(Exercise materials)
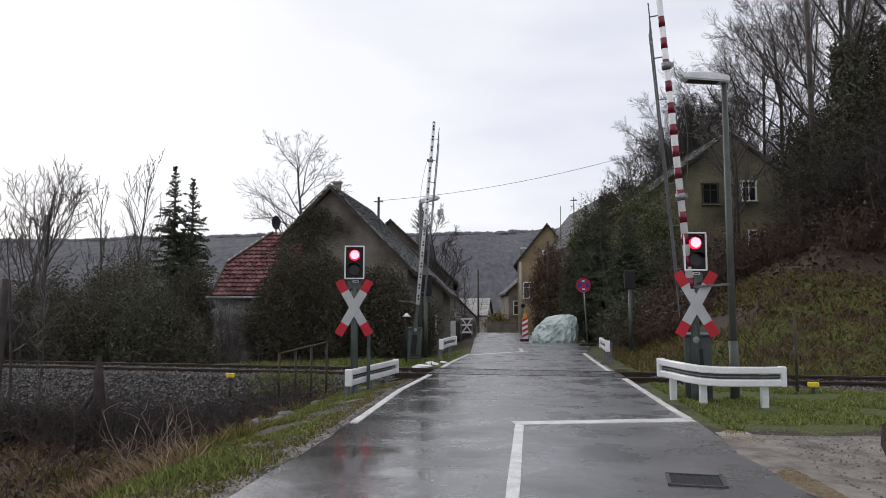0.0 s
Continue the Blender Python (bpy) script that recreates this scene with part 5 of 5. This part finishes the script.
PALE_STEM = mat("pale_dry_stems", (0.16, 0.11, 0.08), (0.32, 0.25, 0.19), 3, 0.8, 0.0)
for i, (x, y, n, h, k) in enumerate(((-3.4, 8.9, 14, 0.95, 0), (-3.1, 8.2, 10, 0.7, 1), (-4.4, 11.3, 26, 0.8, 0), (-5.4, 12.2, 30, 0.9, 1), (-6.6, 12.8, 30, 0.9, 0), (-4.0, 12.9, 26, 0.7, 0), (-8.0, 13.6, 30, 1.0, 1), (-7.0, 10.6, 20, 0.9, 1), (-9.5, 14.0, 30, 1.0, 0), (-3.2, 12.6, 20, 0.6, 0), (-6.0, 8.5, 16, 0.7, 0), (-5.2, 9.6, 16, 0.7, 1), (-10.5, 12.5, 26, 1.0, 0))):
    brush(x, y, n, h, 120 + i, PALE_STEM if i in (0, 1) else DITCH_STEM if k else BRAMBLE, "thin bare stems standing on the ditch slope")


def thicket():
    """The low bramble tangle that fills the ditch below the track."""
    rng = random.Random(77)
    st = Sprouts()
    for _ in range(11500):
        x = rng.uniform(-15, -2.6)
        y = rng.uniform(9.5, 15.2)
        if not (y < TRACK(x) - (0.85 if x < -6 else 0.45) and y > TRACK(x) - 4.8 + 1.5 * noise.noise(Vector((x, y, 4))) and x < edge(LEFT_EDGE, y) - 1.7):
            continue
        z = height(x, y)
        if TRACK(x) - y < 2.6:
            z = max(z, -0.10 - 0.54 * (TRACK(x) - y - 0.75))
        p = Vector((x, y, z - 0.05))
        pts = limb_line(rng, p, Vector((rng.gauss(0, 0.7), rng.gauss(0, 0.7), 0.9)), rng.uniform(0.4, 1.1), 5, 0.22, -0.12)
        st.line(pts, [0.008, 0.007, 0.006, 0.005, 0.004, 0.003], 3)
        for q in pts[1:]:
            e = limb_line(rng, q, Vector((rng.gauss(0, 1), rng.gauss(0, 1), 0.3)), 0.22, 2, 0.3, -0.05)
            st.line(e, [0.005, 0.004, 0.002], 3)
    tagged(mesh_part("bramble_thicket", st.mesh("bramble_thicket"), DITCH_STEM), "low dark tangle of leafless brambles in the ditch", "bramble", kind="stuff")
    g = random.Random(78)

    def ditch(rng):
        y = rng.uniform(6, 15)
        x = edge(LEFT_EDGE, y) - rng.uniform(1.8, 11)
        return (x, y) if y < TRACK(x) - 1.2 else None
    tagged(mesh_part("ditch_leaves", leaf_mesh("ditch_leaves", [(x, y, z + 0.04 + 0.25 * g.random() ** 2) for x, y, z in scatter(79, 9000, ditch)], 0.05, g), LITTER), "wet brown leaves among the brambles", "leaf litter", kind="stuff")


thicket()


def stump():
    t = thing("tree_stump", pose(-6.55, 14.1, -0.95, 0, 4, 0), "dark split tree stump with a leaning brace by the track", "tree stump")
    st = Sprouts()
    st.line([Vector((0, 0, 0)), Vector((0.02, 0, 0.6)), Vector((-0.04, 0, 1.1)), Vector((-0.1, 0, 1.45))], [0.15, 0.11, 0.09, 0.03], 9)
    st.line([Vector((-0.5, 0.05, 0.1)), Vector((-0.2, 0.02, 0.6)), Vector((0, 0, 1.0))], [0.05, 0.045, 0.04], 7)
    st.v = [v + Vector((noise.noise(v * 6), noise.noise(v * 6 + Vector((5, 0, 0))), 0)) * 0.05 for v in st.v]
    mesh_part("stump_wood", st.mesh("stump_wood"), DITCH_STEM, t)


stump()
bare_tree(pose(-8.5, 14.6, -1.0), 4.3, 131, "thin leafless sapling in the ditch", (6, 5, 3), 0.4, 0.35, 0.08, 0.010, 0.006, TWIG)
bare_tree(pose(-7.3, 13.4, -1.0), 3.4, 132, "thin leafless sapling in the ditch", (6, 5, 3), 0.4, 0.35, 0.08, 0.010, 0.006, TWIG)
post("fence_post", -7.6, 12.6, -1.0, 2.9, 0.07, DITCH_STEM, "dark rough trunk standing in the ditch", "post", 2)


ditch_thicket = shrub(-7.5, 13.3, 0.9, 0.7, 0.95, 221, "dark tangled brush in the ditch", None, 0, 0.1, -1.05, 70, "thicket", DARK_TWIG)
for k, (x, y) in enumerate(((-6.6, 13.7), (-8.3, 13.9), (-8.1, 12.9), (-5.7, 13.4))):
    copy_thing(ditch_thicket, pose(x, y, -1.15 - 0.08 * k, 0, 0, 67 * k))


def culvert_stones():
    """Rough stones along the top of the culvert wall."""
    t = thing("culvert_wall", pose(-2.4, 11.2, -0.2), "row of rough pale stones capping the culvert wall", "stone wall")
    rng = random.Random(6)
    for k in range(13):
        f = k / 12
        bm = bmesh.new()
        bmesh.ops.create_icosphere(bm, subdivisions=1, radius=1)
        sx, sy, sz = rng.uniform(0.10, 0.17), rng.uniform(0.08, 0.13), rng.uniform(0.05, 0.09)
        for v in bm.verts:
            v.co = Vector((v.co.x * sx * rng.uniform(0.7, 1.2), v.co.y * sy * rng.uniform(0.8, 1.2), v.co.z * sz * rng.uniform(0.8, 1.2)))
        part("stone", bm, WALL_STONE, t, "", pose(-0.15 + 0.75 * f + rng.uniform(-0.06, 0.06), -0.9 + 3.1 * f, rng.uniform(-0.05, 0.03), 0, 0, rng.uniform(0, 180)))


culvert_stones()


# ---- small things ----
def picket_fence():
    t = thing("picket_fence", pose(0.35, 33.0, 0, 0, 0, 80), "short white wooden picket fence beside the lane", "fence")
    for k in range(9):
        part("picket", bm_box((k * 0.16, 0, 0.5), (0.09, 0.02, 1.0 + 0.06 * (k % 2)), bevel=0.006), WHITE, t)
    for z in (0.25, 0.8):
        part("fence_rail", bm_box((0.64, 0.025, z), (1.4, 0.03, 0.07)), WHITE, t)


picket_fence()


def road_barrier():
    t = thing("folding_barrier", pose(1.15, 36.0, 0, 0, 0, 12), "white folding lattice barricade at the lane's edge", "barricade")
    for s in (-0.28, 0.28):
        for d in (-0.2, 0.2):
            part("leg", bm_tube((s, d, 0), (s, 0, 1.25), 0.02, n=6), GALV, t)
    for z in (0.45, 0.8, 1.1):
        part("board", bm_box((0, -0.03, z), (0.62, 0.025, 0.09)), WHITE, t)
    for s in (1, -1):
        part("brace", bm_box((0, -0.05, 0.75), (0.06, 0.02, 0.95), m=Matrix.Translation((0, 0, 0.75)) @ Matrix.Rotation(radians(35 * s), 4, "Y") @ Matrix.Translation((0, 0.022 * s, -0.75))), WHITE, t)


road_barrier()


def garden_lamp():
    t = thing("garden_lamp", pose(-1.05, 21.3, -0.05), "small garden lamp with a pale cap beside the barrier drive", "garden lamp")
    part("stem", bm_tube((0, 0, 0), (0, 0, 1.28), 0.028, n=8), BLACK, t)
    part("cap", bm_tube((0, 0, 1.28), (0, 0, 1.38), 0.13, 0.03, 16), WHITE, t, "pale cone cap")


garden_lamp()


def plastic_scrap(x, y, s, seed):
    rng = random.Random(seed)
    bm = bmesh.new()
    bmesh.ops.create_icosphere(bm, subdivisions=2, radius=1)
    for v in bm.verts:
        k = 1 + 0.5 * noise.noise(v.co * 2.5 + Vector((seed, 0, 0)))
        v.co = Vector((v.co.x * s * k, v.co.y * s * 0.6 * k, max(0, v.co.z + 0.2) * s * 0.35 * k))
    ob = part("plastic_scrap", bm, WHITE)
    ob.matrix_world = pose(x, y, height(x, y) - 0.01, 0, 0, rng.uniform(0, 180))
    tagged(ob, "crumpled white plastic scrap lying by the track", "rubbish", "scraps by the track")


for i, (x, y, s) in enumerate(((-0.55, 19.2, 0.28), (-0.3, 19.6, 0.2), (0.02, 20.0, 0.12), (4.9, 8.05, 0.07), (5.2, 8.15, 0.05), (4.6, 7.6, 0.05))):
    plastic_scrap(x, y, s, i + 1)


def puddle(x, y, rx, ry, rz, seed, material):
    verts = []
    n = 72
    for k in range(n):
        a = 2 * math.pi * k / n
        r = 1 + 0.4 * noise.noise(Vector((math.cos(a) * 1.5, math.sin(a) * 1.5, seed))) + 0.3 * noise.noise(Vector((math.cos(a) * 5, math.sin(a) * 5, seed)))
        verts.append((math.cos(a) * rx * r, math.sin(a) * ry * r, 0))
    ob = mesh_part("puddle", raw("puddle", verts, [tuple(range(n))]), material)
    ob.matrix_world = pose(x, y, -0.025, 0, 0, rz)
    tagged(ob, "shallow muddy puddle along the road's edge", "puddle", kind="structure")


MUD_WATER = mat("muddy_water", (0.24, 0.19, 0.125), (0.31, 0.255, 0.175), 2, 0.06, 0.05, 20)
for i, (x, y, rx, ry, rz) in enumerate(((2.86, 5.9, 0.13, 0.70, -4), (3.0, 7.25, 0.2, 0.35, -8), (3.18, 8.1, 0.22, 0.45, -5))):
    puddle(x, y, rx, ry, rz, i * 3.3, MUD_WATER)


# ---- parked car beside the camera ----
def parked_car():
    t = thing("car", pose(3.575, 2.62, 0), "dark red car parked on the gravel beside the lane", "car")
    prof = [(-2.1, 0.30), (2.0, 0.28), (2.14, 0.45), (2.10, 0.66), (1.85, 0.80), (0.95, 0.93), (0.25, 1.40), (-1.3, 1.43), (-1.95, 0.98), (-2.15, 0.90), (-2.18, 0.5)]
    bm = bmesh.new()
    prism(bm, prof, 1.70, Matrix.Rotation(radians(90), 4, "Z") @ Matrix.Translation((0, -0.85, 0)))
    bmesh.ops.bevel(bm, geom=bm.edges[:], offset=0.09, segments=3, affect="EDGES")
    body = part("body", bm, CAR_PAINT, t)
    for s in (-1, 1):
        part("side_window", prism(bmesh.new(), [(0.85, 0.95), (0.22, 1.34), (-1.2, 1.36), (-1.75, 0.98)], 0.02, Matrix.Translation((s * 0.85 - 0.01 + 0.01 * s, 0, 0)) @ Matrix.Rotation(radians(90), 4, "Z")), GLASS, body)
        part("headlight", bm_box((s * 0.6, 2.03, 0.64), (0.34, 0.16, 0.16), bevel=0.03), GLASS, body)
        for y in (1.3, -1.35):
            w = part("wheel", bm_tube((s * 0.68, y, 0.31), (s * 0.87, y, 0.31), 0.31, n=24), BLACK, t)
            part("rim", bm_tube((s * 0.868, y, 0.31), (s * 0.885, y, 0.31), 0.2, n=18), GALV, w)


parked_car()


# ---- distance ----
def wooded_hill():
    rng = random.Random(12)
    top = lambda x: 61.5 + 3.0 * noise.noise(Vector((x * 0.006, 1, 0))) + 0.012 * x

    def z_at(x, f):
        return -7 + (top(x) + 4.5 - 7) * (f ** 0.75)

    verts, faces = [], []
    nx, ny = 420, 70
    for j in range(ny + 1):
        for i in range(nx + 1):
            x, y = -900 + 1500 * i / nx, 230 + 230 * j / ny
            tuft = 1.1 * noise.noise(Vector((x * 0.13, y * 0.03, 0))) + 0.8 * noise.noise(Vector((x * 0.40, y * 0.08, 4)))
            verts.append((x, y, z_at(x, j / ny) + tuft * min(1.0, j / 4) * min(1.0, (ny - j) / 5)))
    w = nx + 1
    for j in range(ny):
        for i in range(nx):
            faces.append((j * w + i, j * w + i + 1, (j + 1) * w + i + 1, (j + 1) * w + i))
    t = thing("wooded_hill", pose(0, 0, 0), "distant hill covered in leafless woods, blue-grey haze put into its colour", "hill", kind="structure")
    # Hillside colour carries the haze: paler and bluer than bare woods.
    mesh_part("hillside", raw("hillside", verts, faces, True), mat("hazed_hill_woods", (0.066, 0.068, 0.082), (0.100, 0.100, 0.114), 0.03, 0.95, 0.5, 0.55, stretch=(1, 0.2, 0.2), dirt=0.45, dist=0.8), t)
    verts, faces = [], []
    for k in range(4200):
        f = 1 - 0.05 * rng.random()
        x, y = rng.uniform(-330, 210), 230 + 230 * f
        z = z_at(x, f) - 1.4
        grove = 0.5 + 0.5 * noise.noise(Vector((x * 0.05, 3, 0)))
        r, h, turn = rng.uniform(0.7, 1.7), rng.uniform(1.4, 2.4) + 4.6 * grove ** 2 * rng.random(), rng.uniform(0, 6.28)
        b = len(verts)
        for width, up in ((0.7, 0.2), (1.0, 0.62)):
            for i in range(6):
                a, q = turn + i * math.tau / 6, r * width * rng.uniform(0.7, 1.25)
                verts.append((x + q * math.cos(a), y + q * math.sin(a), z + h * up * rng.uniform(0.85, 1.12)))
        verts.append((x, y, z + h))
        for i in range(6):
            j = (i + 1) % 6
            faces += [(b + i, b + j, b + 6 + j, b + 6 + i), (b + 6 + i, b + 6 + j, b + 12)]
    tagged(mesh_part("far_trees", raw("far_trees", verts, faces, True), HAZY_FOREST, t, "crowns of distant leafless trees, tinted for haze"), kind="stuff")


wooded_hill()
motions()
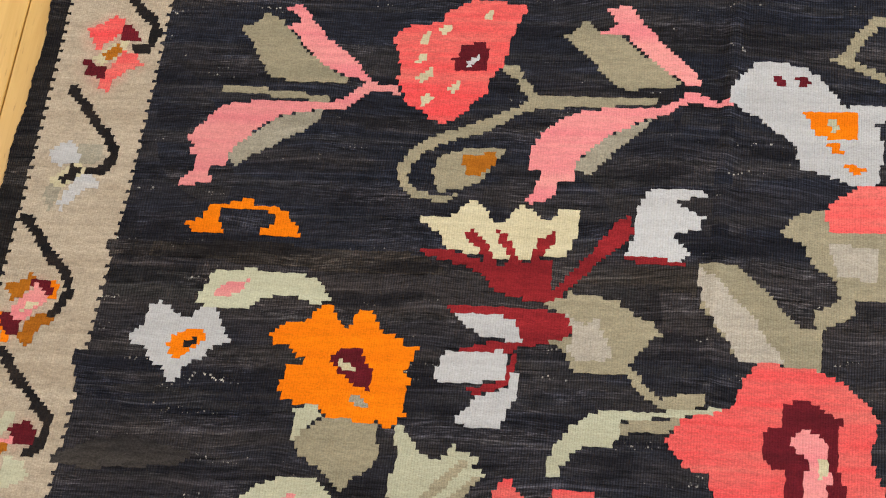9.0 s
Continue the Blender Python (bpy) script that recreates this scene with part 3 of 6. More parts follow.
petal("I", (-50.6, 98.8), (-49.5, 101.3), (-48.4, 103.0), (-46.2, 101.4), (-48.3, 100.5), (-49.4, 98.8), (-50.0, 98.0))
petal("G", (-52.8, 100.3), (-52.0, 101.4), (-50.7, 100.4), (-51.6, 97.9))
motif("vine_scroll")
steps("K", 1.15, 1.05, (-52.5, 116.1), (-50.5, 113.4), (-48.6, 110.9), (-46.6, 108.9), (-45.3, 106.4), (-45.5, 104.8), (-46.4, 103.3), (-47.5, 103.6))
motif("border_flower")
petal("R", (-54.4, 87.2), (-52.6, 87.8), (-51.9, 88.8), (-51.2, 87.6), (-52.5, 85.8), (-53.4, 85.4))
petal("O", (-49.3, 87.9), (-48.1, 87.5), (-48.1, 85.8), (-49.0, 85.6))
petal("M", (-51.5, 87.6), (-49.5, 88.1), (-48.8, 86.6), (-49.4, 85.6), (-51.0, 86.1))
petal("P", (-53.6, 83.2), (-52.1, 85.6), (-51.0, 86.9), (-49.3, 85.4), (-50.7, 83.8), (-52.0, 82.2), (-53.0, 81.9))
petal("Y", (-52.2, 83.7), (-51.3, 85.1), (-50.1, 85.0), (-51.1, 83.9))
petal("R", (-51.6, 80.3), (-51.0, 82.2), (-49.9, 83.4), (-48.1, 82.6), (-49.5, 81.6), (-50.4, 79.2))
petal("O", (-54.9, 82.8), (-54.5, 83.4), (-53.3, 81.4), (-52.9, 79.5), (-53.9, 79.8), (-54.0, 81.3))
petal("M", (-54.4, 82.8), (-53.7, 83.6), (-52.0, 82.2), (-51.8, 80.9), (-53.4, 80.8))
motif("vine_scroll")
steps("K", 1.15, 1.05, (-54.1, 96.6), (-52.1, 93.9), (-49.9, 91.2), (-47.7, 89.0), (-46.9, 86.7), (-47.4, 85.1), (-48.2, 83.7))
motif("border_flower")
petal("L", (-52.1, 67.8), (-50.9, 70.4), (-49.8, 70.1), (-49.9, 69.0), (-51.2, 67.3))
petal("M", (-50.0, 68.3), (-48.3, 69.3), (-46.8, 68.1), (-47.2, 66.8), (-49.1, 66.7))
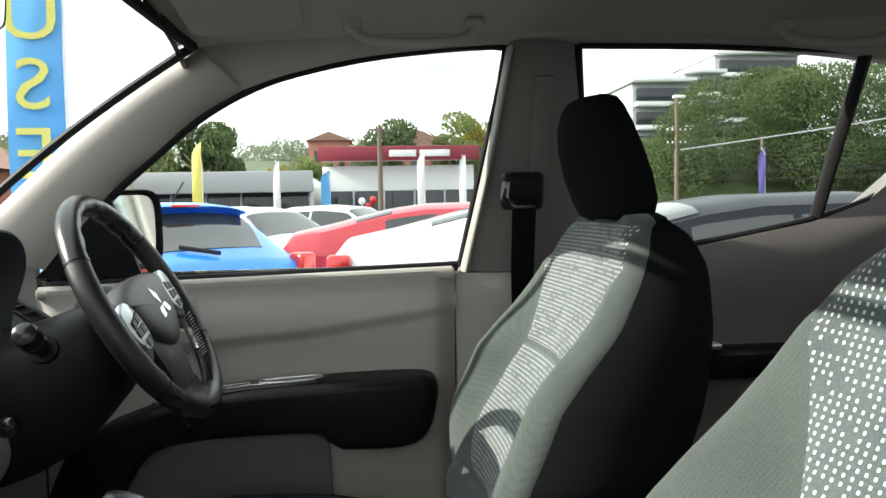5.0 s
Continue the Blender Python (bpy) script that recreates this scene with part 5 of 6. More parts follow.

(Work to complete)
Reproduce the lines of the listing exactly, starting at the one that contains "3 of 6. More parts follow." and continuing through the final line, but leave out the pictures.

(Output)
Continue the Blender Python (bpy) script that recreates this scene with part 3 of 6. More parts follow.
petal("I", (-50.6, 98.8), (-49.5, 101.3), (-48.4, 103.0), (-46.2, 101.4), (-48.3, 100.5), (-49.4, 98.8), (-50.0, 98.0))
petal("G", (-52.8, 100.3), (-52.0, 101.4), (-50.7, 100.4), (-51.6, 97.9))
motif("vine_scroll")
steps("K", 1.15, 1.05, (-52.5, 116.1), (-50.5, 113.4), (-48.6, 110.9), (-46.6, 108.9), (-45.3, 106.4), (-45.5, 104.8), (-46.4, 103.3), (-47.5, 103.6))
motif("border_flower")
petal("R", (-54.4, 87.2), (-52.6, 87.8), (-51.9, 88.8), (-51.2, 87.6), (-52.5, 85.8), (-53.4, 85.4))
petal("O", (-49.3, 87.9), (-48.1, 87.5), (-48.1, 85.8), (-49.0, 85.6))
petal("M", (-51.5, 87.6), (-49.5, 88.1), (-48.8, 86.6), (-49.4, 85.6), (-51.0, 86.1))
petal("P", (-53.6, 83.2), (-52.1, 85.6), (-51.0, 86.9), (-49.3, 85.4), (-50.7, 83.8), (-52.0, 82.2), (-53.0, 81.9))
petal("Y", (-52.2, 83.7), (-51.3, 85.1), (-50.1, 85.0), (-51.1, 83.9))
petal("R", (-51.6, 80.3), (-51.0, 82.2), (-49.9, 83.4), (-48.1, 82.6), (-49.5, 81.6), (-50.4, 79.2))
petal("O", (-54.9, 82.8), (-54.5, 83.4), (-53.3, 81.4), (-52.9, 79.5), (-53.9, 79.8), (-54.0, 81.3))
petal("M", (-54.4, 82.8), (-53.7, 83.6), (-52.0, 82.2), (-51.8, 80.9), (-53.4, 80.8))
motif("vine_scroll")
steps("K", 1.15, 1.05, (-54.1, 96.6), (-52.1, 93.9), (-49.9, 91.2), (-47.7, 89.0), (-46.9, 86.7), (-47.4, 85.1), (-48.2, 83.7))
motif("border_flower")
petal("L", (-52.1, 67.8), (-50.9, 70.4), (-49.8, 70.1), (-49.9, 69.0), (-51.2, 67.3))
petal("M", (-50.0, 68.3), (-48.3, 69.3), (-46.8, 68.1), (-47.2, 66.8), (-49.1, 66.7))
5.0 s
Continue the Blender Python (bpy) script that recreates this scene with part 5 of 6. More parts follow.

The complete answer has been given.